The only messages I get tells me nothing:
# named -g -c /etc/named.conf
01-Dec-2013 15:46:57.899 starting BIND 9.8.2rc1-RedHat-9.8.2-0.17.rc1.el6_4.6 -g -c /etc/named.conf
01-Dec-2013 15:46:57.899 built with '--build=x86_64-redhat-linux-gnu' '--host=x86_64-redhat-linux-gnu' '--target=x86_64-redhat-linux-gnu' '--program-prefix=' '--prefix=/usr' '--exec-prefix=/usr' '--bindir=/usr/bin' '--sbindir=/usr/sbin' '--sysconfdir=/etc' '--datadir=/usr/share' '--includedir=/usr/include' '--libdir=/usr/lib64' '--libexecdir=/usr/libexec' '--sharedstatedir=/var/lib' '--mandir=/usr/share/man' '--infodir=/usr/share/info' '--with-libtool' '--localstatedir=/var' '--enable-threads' '--enable-ipv6' '--with-pic' '--disable-static' '--disable-openssl-version-check' '--with-dlz-ldap=yes' '--with-dlz-postgres=yes' '--with-dlz-mysql=yes' '--with-dlz-filesystem=yes' '--with-gssapi=yes' '--disable-isc-spnego' '--with-docbook-xsl=/usr/share/sgml/docbook/xsl-stylesheets' '--enable-fixed-rrset' 'build_alias=x86_64-redhat-linux-gnu' 'host_alias=x86_64-redhat-linux-gnu' 'target_alias=x86_64-redhat-linux-gnu' 'CFLAGS= -O2 -g -pipe -Wall -Wp,-D_FORTIFY_SOURCE=2 -fexceptions -fstack-protector --param=ssp-buffer-size=4 -m64 -mtune=generic' 'CPPFLAGS= -DDIG_SIGCHASE'
01-Dec-2013 15:46:57.899 ----------------------------------------------------
01-Dec-2013 15:46:57.899 BIND 9 is maintained by Internet Systems Consortium,
01-Dec-2013 15:46:57.899 Inc. (ISC), a non-profit 501(c)(3) public-benefit
01-Dec-2013 15:46:57.899 corporation. Support and training for BIND 9 are
01-Dec-2013 15:46:57.899 available at https://www.isc.org/support
01-Dec-2013 15:46:57.899 ----------------------------------------------------
01-Dec-2013 15:46:57.899 adjusted limit on open files from 4096 to 1048576
01-Dec-2013 15:46:57.899 found 24 CPUs, using 24 worker threads
01-Dec-2013 15:46:57.900 using up to 4096 sockets
01-Dec-2013 15:46:57.907 loading configuration: failure
01-Dec-2013 15:46:57.907 exiting (due to fatal error)

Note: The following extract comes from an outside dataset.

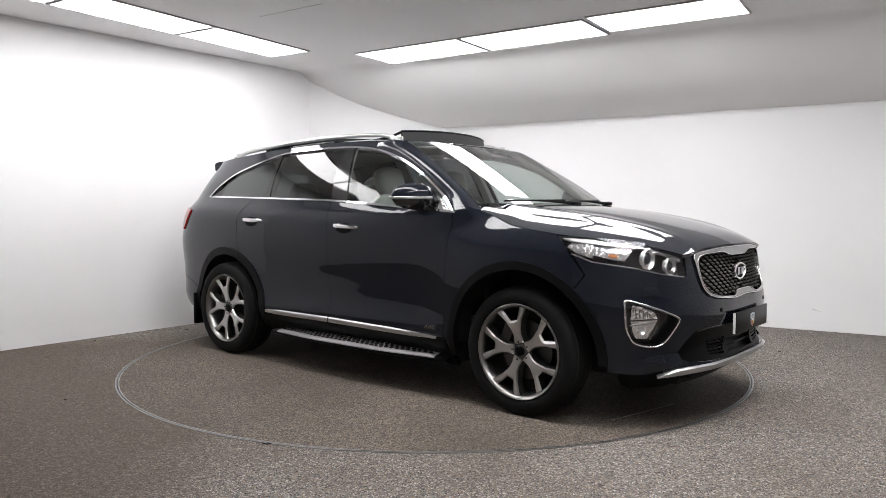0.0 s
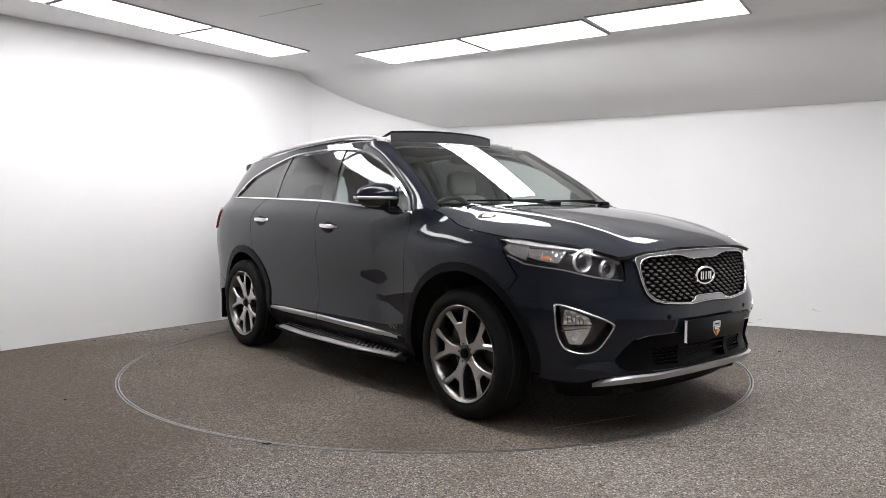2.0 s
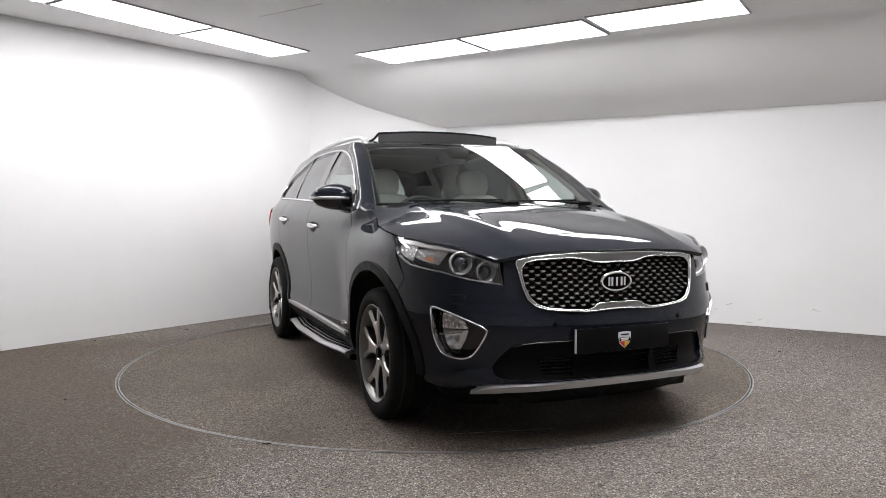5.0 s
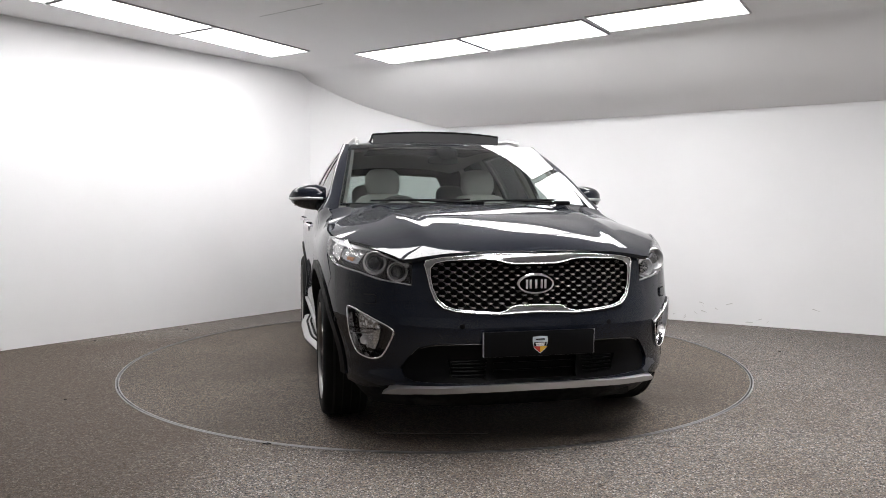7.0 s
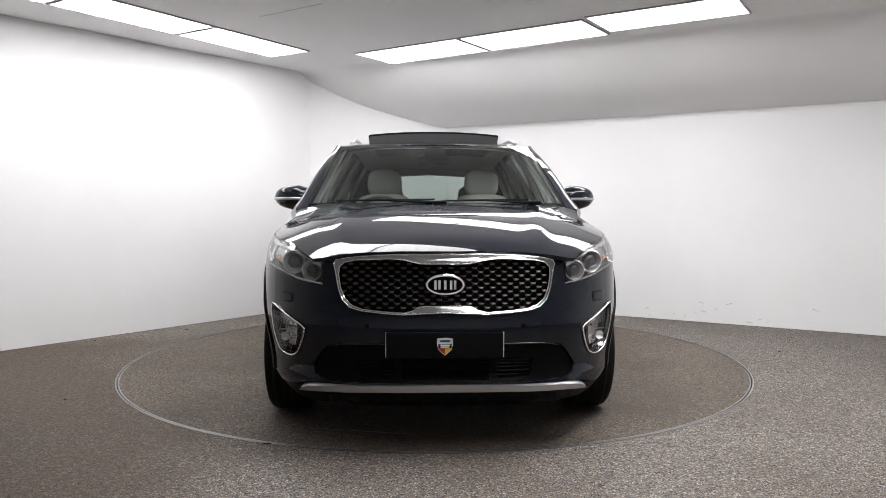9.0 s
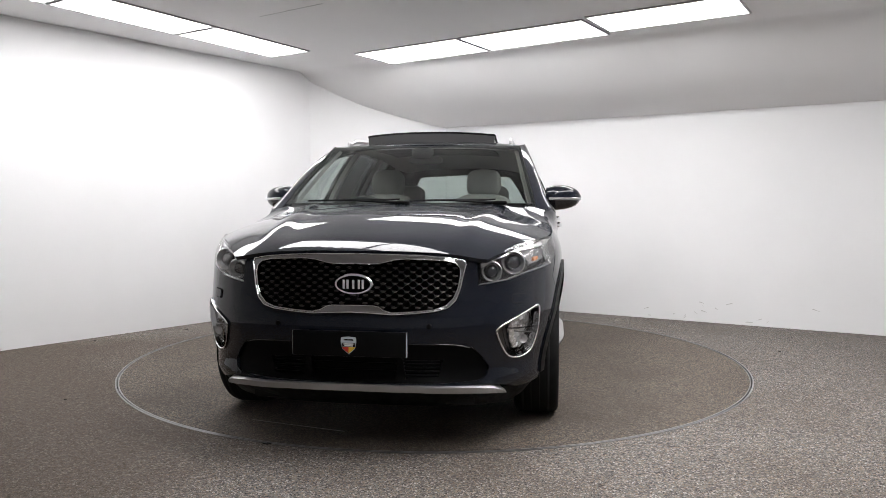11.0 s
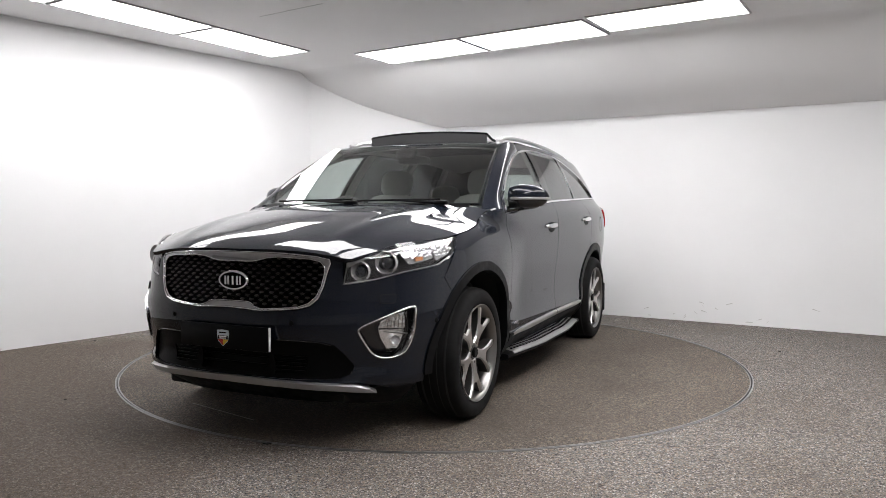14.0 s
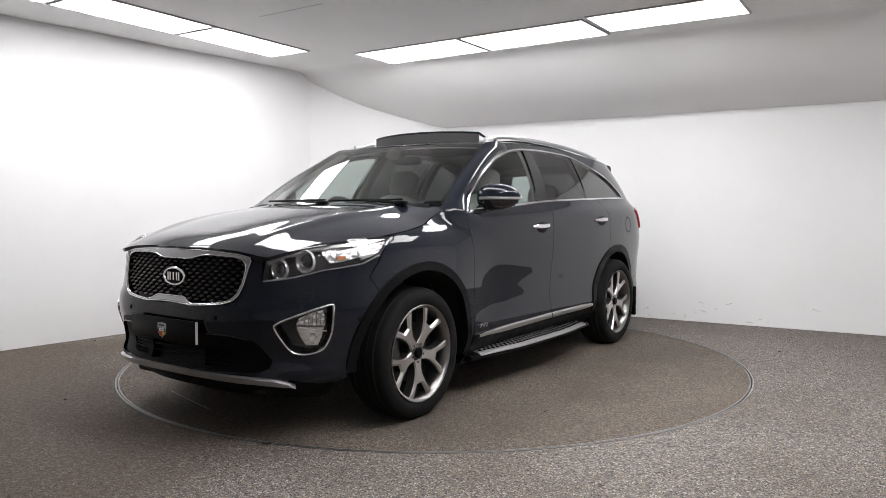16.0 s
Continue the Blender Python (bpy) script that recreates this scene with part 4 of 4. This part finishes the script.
P_("sunroof_glass", sheet([(-0.55, 0.48), (-0.55, -0.48), (-1.45, -0.48), (-1.45, 0.48)], roof, lift=0.022, thick=0.015, step=0.08), M_GLOSS, "dark sunroof glass slid back")
P_("cabin_floor", box((3.2, 1.5, 0.04), (-0.5, 0, 0.47)), M_TRIMDARK)

# roof spoiler over the tail window
rings = []
for y in np.linspace(-0.60, 0.60, 19):
    e = abs(y) / 0.60
    xt = -2.035 + 0.02 * e ** 3
    zt = 1.560 - 0.030 * e ** 2.4
    xa = -1.90
    za = roof(xa, y * 0.97).z + 0.004
    rings.append([(xa, y * 0.97, za), ((xa + xt) / 2, y * 0.99, (za + zt) / 2 + 0.006), (xt + 0.02, y, zt), (xt, y, zt - 0.014), (xt + 0.004, y, zt - 0.065), (xa, y * 0.97, za - 0.11)])
P_("roof_spoiler", loft(rings, True, True), M_PAINT, "painted roof spoiler", angle=50)

# dashboard
rings = []
for y in np.linspace(-0.80, 0.80, 17):
    hump = 0.045 * math.exp(-((y + 0.37) / 0.19) ** 2)
    bow = 0.13 * (abs(y) / 0.8) ** 2
    rings.append([(1.06 - bow, y, 0.60), (1.06 - bow, y, 1.125), (0.95 - bow, y, 1.14), (0.80 - bow * 0.4, y, 1.125 + hump * 0.8), (0.70, y, 1.09 + hump), (0.63, y, 1.00), (0.66, y, 0.60)])
P_("dashboard", loft(rings), M_TRIMDARK)
# steering wheel on the car's right
swm = Matrix.Translation((0.56, -0.37, 1.045)) @ Matrix.Rotation(radians(-65), 4, "Y")
bm = bmesh.new()
loop = [(0.185 * math.cos(a), 0.185 * math.sin(a), 0) for a in (2 * math.pi * k / 40 for k in range(40))]
rings = []
for k in range(40):
    a = 2 * math.pi * k / 40
    rings.append([((0.185 + 0.017 * math.cos(b)) * math.cos(a), (0.185 + 0.017 * math.cos(b)) * math.sin(a), 0.017 * math.sin(b)) for b in (2 * math.pi * j / 8 for j in range(8))])
loft(rings + rings[:1], True, False, bm)
add_box(bm, (0.16, 0.13, 0.04), (0, 0, -0.01), 0.02)
add_box(bm, (0.03, 0.36, 0.02), (0.0, 0, 0), 0.005)
add_box(bm, (0.19, 0.03, 0.02), (-0.09, 0, 0), 0.005)
bmesh.ops.transform(bm, matrix=swm, verts=bm.verts)
P_("steering_wheel", bm, M_TRIMDARK, "dark steering wheel")


def puffy(size, at, rot=None, e=0.5):
    """A rounded cushion."""
    bm = bmesh.new()
    bmesh.ops.create_uvsphere(bm, u_segments=20, v_segments=12, radius=1.0)
    for v in bm.verts:
        v.co = Vector([math.copysign(abs(c) ** e, c) for c in v.co])
    bmesh.ops.transform(bm, matrix=Matrix.Translation(at) @ (rot or Matrix()) @ Matrix.Diagonal((*[s / 2 for s in size], 1)), verts=bm.verts)
    return bm


def seat(x, y, z, wide):
    r = Matrix.Rotation(radians(-16), 4, "Y")
    b = P_("seat", puffy((0.52, wide, 0.20), (x + 0.28, y, z - 0.10)), M_LEATHER, "pale grey leather seat")
    part("backrest", puffy((0.17, wide, 0.66), (x - 0.03, y, z + 0.28), r), M_LEATHER, b)
    for dy in ((0,) if wide < 0.7 else (-0.38, 0.38)):
        part("headrest", puffy((0.12, 0.265, 0.215), (x - 0.155, y + dy, z + 0.688), r, 0.66), M_LEATHER, b, "pale grey leather headrest")
        for k in (-0.06, 0.06):
            part("headrest_post", tube([(x - 0.14, y + dy + k, z + 0.60), (x - 0.12, y + dy + k, z + 0.54)], 0.007), M_CHROME, b)


seat(0.02, 0.375, 0.645, 0.50)
seat(0.02, -0.375, 0.645, 0.50)
seat(-0.92, 0.0, 0.55, 1.25)

# mirror and sensor pod behind the windscreen
P_("mirror_inside", puffy((0.035, 0.24, 0.062), (0.30, 0.0, 1.485), Matrix.Rotation(radians(12), 4, "Z"), 0.6), M_TRIMDARK)
pod = screen(0, 1.54)
P_("sensor_pod", puffy((0.12, 0.15, 0.06), (pod.x - 0.05, 0, 1.53), Matrix.Rotation(radians(30), 4, "Y"), 0.6), M_BLACK)

# ---- outside fittings ----
def fittings(sd):
    # door mirror
    rings = []
    for t in np.linspace(0, 1, 13):
        y = 0.858 + 0.230 * t
        k = max(1 - t ** 3.2, 0.012) ** 0.5 * (0.80 + 0.2 * min(1.0, t / 0.25))
        cx = 0.625 - 0.055 * t * t
        cz = 1.212 + 0.004 * t
        ring = []
        for j in range(20):
            a = 2 * math.pi * j / 20
            c, s = math.cos(a), math.sin(a)
            rx = 0.095 * (1.0 if c > 0 else 0.55)
            ring.append((cx + rx * k * math.copysign(abs(c) ** 0.8, c), sd * y, cz + 0.084 * k * math.copysign(abs(s) ** 0.8, s)))
        rings.append(ring)
    bm = loft(rings, True, True)
    up = bm.copy()
    bmesh.ops.bisect_plane(up, geom=up.verts[:] + up.edges[:] + up.faces[:], plane_co=(0, 0, 1.208), plane_no=(0, 0, 1), clear_inner=True)
    lo = bm
    bmesh.ops.bisect_plane(lo, geom=lo.verts[:] + lo.edges[:] + lo.faces[:], plane_co=(0, 0, 1.205), plane_no=(0, 0, -1), clear_inner=True)
    mr = P_("door_mirror", up, M_PAINT, "door mirror with painted cap", angle=60)
    part("lower_shell", lo, M_GLOSS, mr, "gloss black lower shell", angle=60)
    pts = []
    for t in np.linspace(0.10, 0.98, 12):
        y = 0.858 + 0.230 * t
        k = max(1 - t ** 3.2, 0.012) ** 0.5 * (0.80 + 0.2 * min(1.0, t / 0.25))
        pts.append((0.625 - 0.055 * t * t + 0.095 * k + 0.001, sd * y, 1.205))
    pts.append((pts[-1][0] - 0.05, sd * 1.0870, 1.207))
    part("indicator_strip", tube(pts, 0.0085, None, 8, (0.5, 1.0)), M_SILVER, mr, "silver indicator strip")
    part("mirror_glass", box((0.004, 0.15, 0.11), (0.572, sd * 0.98, 1.212), 0.001), M_CHROME, mr)
    arm = [(0.66, sd * 0.845, 1.135), (0.65, sd * 0.89, 1.142), (0.63, sd * 0.94, 1.155)]
    part("arm", tube(arm, [0.05, 0.04, 0.035], None, 12, (1.0, 0.5)), M_GLOSS, mr)
    # roof rail
    xs_ = np.linspace(0.20, -1.74, 34)
    pts = []
    for x in xs_:
        y = roof_half(x) - 0.075
        base = roof(x, y).z
        t = (0.20 - x) / 1.94
        rise = 0.038 * (1 - (2 * abs(t - 0.5)) ** 8) * (1 - 0.25 * t)
        pts.append((x, sd * y, base + rise))
    pts[0] = (0.225, pts[0][1], pts[0][2] - 0.015)
    rail = P_("roof_rail", tube(pts, 0.0145, None, 10, (0.9, 1.0)), M_SILVER, "satin silver roof rail")
    for x in (0.15, -1.66):
        y = roof_half(x) - 0.075
        part("rail_foot", box((0.11, 0.024, 0.040), (x, sd * y, roof(x, y).z + 0.010), 0.01), M_SILVER, rail)
    # fuel flap ring on the car's left
    if sd > 0:
        rings = []
        for r in (0.062, 0.0665):
            rings.append([skin(sx(-1.66 + r * math.cos(a), 1.0), 1.00 + r * math.sin(a)) + Vector((0, 0.0015, 0)) for a in (2 * math.pi * k / 40 for k in range(40))])
        P_("fuel_flap_seam", loft(rings, True), M_GAP)


both(fittings)

# wind deflector at the open sunroof
rings = []
for y in np.linspace(-0.475, 0.475, 21):
    e = abs(y) / 0.475
    x = 0.185 - 0.10 * e ** 2.4
    zb = roof(x, y).z
    zt = 1.692 - 0.014 * e ** 2
    rings.append([(x + 0.012, y, zb - 0.01), (x, y, zt), (x - 0.012, y, zt), (x - 0.004, y, zb - 0.01)])
dfl = P_("wind_deflector", loft(rings, True, True), M_MESH, "raised black mesh wind deflector")
pts = []
for y in np.linspace(-0.475, 0.475, 21):
    e = abs(y) / 0.475
    pts.append((0.179 - 0.10 * e ** 2.4, y, 1.692 - 0.014 * e ** 2))
part("top_bar", tube(pts, 0.009, None, 8), M_BLACK, dfl, "black top bar")
for sd in (1, -1):
    part("side_arm", tube([(0.08, sd * 0.475, 1.675), (-0.02, sd * 0.478, 1.645), (-0.20, sd * 0.48, 1.63)], 0.009, None, 6), M_BLACK, dfl)

# wipers
for y0, y1 in ((-0.62, -0.02), (0.02, 0.56)):
    pts = []
    for k in range(9):
        y = y0 + (y1 - y0) * k / 8
        c = screen(y, 1.176 + 0.008 * k / 8)
        pts.append(tuple(c + Vector((0.018, 0, 0.012))))
    wp = P_("wiper", tube(pts, 0.0065, None, 6), M_BLACK, "black windscreen wiper")
    part("arm", tube([tuple(screen(y1 + 0.03, 1.165) + Vector((0.05, 0, 0.01))), pts[4]], [0.011, 0.007], None, 6), M_BLACK, wp)
    part("pivot_cap", puffy((0.05, 0.09, 0.028), tuple(screen(y1 + 0.03, 1.165) + Vector((0.05, 0, 0.01)))), M_BLACK, wp)

# lettering on the front doors
def lettering(sd):
    cu = bpy.data.curves.new("lettering", "FONT")
    cu.body, cu.size, cu.extrude, cu.align_x, cu.align_y = "AWD", 0.036, 0.002, "CENTER", "CENTER"
    cu.shear = 0.15
    ob = new("lettering_curve", cu)
    me = bpy.data.meshes.new_from_object(ob.evaluated_get(bpy.context.evaluated_depsgraph_get()))
    bpy.data.objects.remove(ob)
    me.materials.append(M_CHROME)
    x, z = 0.735, 0.425
    m = Matrix.Translation((x, sd * (width(x, z) + 0.007), z)) @ Matrix.Rotation(math.pi if sd > 0 else 0, 4, "Z") @ Matrix.Rotation(math.pi / 2, 4, "X")
    t = new("lettering", me)
    t.parent, t.matrix_basis = car, m
    t["label"] = "small chrome letters AWD"


both(lettering)


def motions():
    rows = []
    for k in range(17):
        th = -1.5375 - 0.09330 * (k - 9)
        c, s = math.cos(th), math.sin(th)
        rows.append((float(k), pose(0.025 * c + 0.019 * s, 0.025 * s - 0.019 * c, 0, 0, 0, math.degrees(th))))
    walk(car, rows)
    walk(disc, [(t, pose(0, 0, 0, 0, 0, math.degrees(-0.09330 * t))) for t in range(17)])


motions()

Syntax errors in named.conf, and file permission errors, are typically listed just before the loading configuration: failure
log line, but in this case, there is no error, so I don't know what is going on.
The funny thing is, if I reinstall bind from my source compilation (make install), bind works just fine. Right now I'm just using the standard default named.conf. I won't bother posting it here because I know it is valid -- that's not the issue here. I feel like I may have accidentally deleted a shared lib or something, during my fiddling... sticky fingers? working when tired? who knows.
Here's the options I used compiling bind, if it helps:
./configure --build=x86_64-redhat-linux-gnu --host=x86_64-redhat-linux-gnu --target=x86_64-redhat-linux-gnu --prefix=/usr --exec-prefix=/usr --bindir=/usr/bin --sbindir=/usr/sbin --sysconfdir=/etc --datadir=/usr/share --includedir=/usr/include --libdir=/usr/lib64 --libexecdir=/usr/libexec --sharedstatedir=/var/lib --mandir=/usr/share/man --infodir=/usr/share/info --with-libtool --localstatedir=/var --enable-threads --with-dlz-filesystem=yes --with-gssapi=/usr/include/gssapi --enable-fixed-rrset --with-dlopen=yes
Ok, so I'll cut to the chase. I don't need my hand held through this process, but I do need a direction to go in. I have no idea how to further debug this issue. For example, how would I monitor whether or not a process (e.g. named) is querying a shared lib or a resource that isn't there? Bind doesn't have a flag for extra verbosity, aside from what "-g" does. The "-d" flag doesn't give any more verbosity for this error. How would one troubleshoot this further? Ktrace, or some other debugging tool? I'm at a loss, and would love some suggestions.
Things I've tried:
yum reinstall
on every package listed fromrepoquery --requires --recursive --resolve bind
,repoquery --requires --recursive --resolve bind-utils
,repoquery --requires --recursive --resolve bind-libs
yum remove bind bind-utils bind-libs
, then manually remove all remaining tidbits, then reinstall those three packages- Running
ldconfig
after reinstalling bind from RPM (totally redundant, but what the heck) - SElinux is disabled, and App Armor is not installed
I really wish the ISC devs had made an uninstall
make target, because there is really no easy way (that I'm aware of) to uninstall bind after compiling from source. (Feel free to enlighten me there).
Thanks for any pointers, and if you need more info, let me know.
*** EDIT
Output from su - named -c "/usr/sbin/named -d 9 -g -c /etc/named.conf" -s /bin/bash
:
01-Dec-2013 17:16:30.994 Registering DLZ_dlopen driver
01-Dec-2013 17:16:30.994 Registering SDLZ driver 'dlopen'
01-Dec-2013 17:16:30.994 Registering DLZ driver 'dlopen'
01-Dec-2013 17:16:30.996 decrement_reference: delete from rbt: 0x7ff208214068 .
01-Dec-2013 17:16:31.001 load_configuration: failure
01-Dec-2013 17:16:31.001 loading configuration: failure
01-Dec-2013 17:16:31.001 exiting (due to fatal error)
Finally, a little more of a clue! I had been using "-d 10" with bind, which apparently doesn't exist, so no wonder it didn't give me any additional debug info. The above message isn't turning up anything concrete on google, but I'll keep looking. If this sheds any light, please let me know.